| Meeting times: | MWF, 10:10am - 11:00am | |
| Meeting place: | Dickinson 110 | |
| Instructor: | Chris Potts | |
| 545-6826 | ||
| Office hours: | Wednesdays, 11:30am - 12:30pm; | |
| Thursdays, 4:30pm - 5:30pm | ||
| Class website: | http://people.umass.edu/potts/syntax04/ |
You are welcome to work together on the regular assignments, but joint assignments are not allowed. Please list the names of everyone you worked with at the top of each assignment.
You cannot work together on the exams.
The assignments and exams will address only material that we covered in class (and appropriate extensions of it). So active and engaged participation in the class meetings is essential to your success on them.

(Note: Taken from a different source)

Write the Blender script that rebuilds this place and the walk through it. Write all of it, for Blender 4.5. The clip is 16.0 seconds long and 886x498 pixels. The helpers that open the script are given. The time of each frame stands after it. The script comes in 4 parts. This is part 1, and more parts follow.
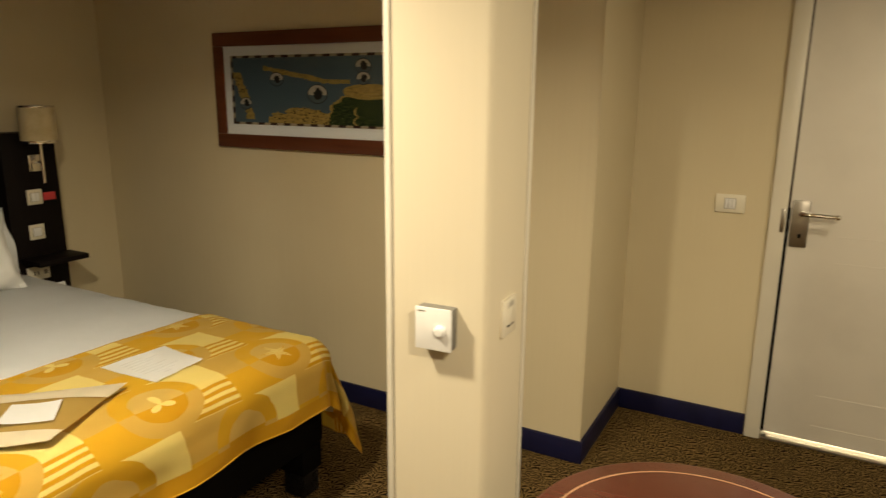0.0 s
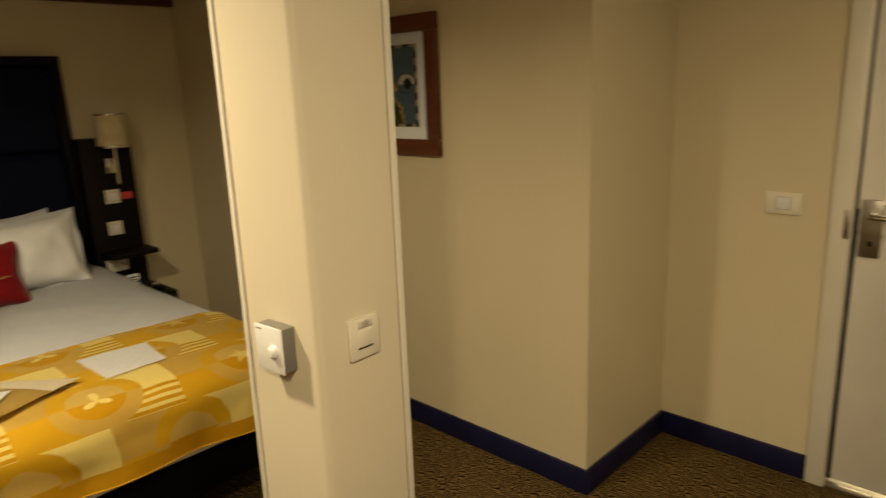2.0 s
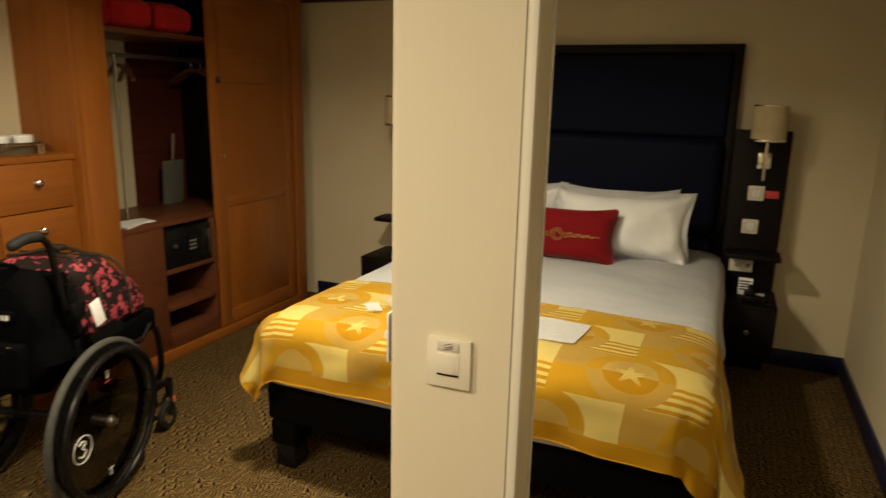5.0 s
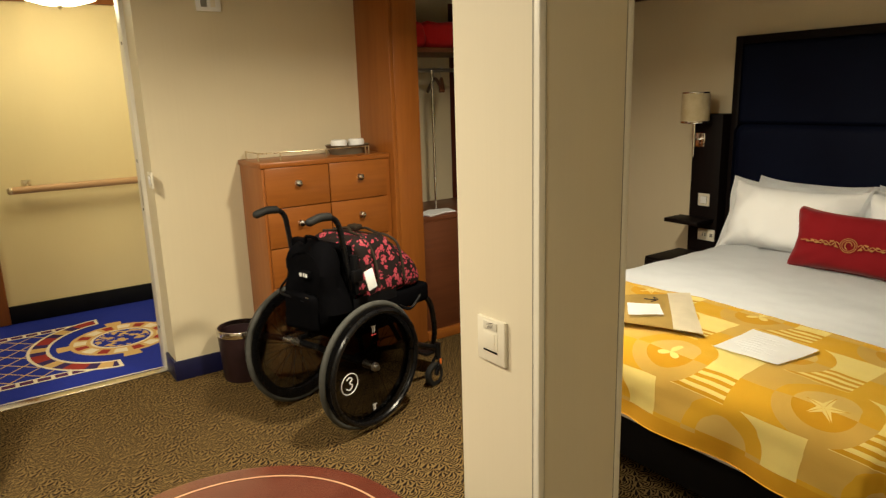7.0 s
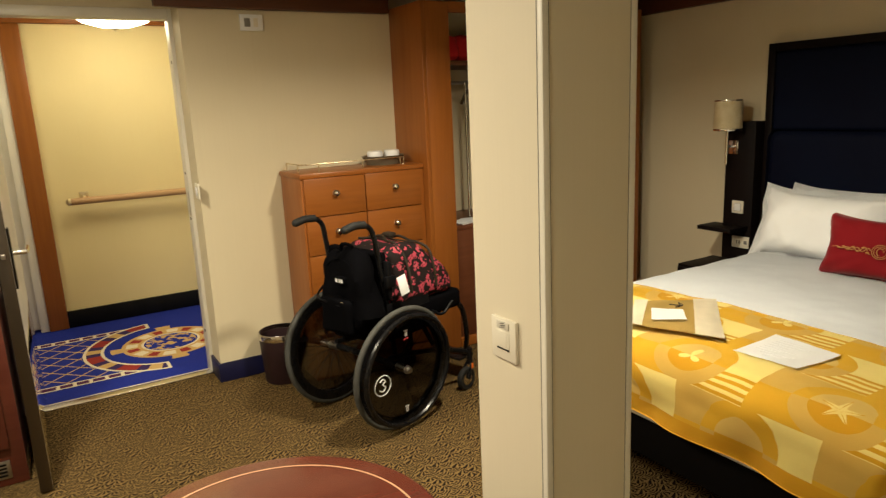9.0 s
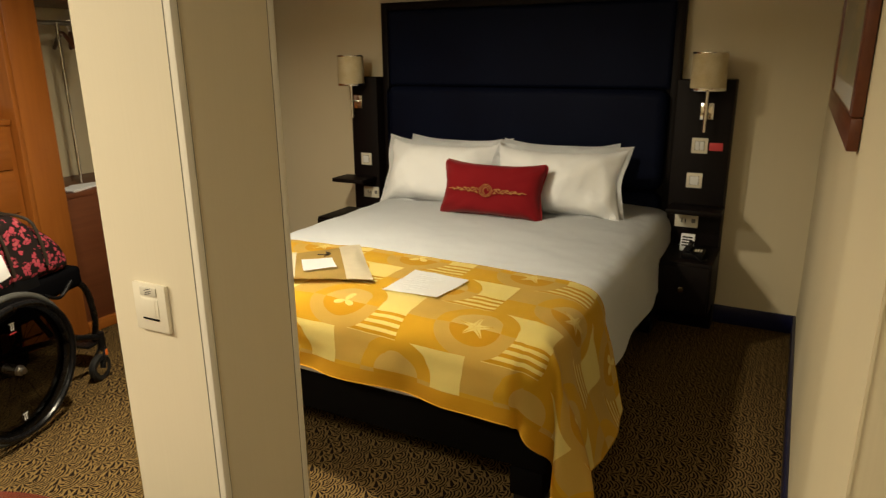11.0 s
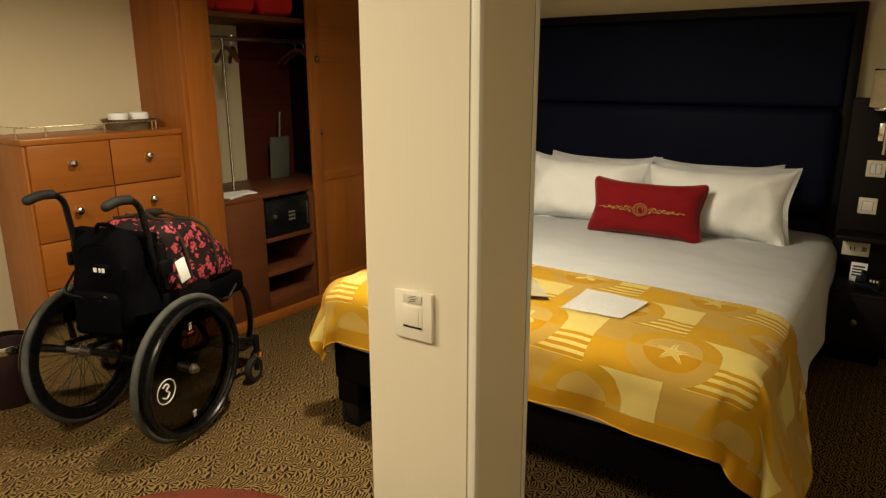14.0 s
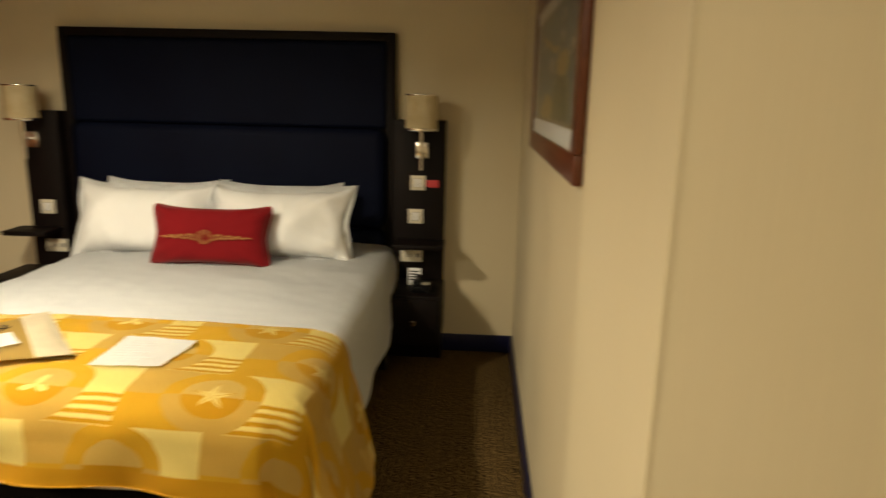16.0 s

I will drop your lowest regular-assignment grade (even if it is a 0), on the condition that you participate in one of the experiments being run by UMass Linguistics researchers this semester. These experiments typically involve speaking, writing, or listening. If no experiment is available in the time frame, then you can redo the assignment.

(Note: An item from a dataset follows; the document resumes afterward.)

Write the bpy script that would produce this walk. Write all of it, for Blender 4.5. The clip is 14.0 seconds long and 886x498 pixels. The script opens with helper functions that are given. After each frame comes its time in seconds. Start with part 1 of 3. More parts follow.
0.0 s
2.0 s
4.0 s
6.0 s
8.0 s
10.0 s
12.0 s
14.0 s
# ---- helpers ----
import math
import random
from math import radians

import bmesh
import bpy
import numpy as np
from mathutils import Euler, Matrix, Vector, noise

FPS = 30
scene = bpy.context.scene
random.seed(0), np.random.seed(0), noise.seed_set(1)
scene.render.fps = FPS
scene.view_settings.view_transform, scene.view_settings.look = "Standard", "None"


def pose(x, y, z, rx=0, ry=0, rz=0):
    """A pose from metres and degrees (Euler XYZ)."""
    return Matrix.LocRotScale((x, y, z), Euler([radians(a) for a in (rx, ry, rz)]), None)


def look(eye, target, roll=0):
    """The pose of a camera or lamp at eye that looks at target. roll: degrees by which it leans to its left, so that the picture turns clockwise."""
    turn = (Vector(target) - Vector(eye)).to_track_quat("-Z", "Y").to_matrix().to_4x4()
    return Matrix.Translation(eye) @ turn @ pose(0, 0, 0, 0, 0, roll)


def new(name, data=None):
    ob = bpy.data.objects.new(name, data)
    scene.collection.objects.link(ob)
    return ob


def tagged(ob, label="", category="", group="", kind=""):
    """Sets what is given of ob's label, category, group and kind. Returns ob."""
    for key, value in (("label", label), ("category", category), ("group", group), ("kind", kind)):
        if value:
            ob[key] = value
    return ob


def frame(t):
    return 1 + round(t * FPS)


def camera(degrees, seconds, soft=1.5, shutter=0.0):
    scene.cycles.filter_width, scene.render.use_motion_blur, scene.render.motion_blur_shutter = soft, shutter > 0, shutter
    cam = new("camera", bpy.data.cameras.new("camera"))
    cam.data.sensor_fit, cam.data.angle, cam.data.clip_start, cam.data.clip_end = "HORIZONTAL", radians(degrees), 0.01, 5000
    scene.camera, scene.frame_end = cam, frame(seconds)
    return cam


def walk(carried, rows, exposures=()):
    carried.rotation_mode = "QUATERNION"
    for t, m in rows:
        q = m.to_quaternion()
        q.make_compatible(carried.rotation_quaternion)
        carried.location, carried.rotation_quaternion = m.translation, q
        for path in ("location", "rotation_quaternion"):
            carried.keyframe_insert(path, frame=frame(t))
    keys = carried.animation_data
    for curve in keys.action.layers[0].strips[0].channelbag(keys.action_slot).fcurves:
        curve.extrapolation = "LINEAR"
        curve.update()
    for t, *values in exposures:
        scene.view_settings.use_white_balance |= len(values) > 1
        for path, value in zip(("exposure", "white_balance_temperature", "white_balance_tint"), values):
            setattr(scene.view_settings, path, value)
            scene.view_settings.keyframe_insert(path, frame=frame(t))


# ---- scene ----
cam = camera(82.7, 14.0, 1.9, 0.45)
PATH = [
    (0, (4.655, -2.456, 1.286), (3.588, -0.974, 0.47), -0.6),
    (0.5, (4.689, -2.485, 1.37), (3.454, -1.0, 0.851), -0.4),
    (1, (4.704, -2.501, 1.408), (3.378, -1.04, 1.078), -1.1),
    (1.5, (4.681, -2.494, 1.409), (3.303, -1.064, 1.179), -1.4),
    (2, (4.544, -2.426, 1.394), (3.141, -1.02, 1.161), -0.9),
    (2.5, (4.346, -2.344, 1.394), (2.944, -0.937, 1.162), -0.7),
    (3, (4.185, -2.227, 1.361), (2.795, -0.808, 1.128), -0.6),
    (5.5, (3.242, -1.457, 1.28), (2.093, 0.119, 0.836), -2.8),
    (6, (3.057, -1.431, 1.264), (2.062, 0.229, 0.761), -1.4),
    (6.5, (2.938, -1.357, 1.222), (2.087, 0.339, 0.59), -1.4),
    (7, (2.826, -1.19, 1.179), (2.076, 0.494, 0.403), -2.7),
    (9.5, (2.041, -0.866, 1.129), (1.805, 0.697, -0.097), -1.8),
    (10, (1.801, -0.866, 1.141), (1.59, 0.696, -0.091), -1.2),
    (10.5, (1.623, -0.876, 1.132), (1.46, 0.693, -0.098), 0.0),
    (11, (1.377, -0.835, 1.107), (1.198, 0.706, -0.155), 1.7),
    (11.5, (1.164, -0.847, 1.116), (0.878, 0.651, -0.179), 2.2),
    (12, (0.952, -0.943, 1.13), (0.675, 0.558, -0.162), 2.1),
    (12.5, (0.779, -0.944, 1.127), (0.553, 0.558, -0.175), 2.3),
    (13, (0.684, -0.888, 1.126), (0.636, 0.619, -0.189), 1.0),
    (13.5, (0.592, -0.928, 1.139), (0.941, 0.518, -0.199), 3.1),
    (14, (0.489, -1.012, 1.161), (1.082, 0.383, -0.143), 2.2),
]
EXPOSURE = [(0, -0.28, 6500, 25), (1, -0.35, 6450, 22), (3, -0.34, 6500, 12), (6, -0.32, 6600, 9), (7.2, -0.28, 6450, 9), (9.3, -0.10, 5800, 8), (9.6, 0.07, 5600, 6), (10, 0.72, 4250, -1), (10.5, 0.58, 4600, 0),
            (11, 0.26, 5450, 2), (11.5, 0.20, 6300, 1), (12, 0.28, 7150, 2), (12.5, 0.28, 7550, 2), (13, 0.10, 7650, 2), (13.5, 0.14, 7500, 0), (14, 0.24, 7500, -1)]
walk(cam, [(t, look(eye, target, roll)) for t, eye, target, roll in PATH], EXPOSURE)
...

The following are good supplementary resources, things you might study as a way of deepening or broadening your understanding of what syntactic theory is all about:
Huddleston, Rodney and Geoffrey K. Pullum. 2002. The Cambridge Grammar of the English Language. Cambridge: Cambridge University Press. [Note: This is available in the reference section of DuBois Library, call number PE1106 .H74 2002.]
McCawley, James D. 1998. The Syntactic Phenomena of English, 2nd ed. Chicago: Chicago University Press.
O'Grady, William; Michael Dubrovolsky; and Mark Aronoff. Linguistics: An Introduction. New York: St. Martin's Press.
Radford, Andrew, 1988. Transformational Grammar: An Introduction. Cambridge: Cambridge University Press.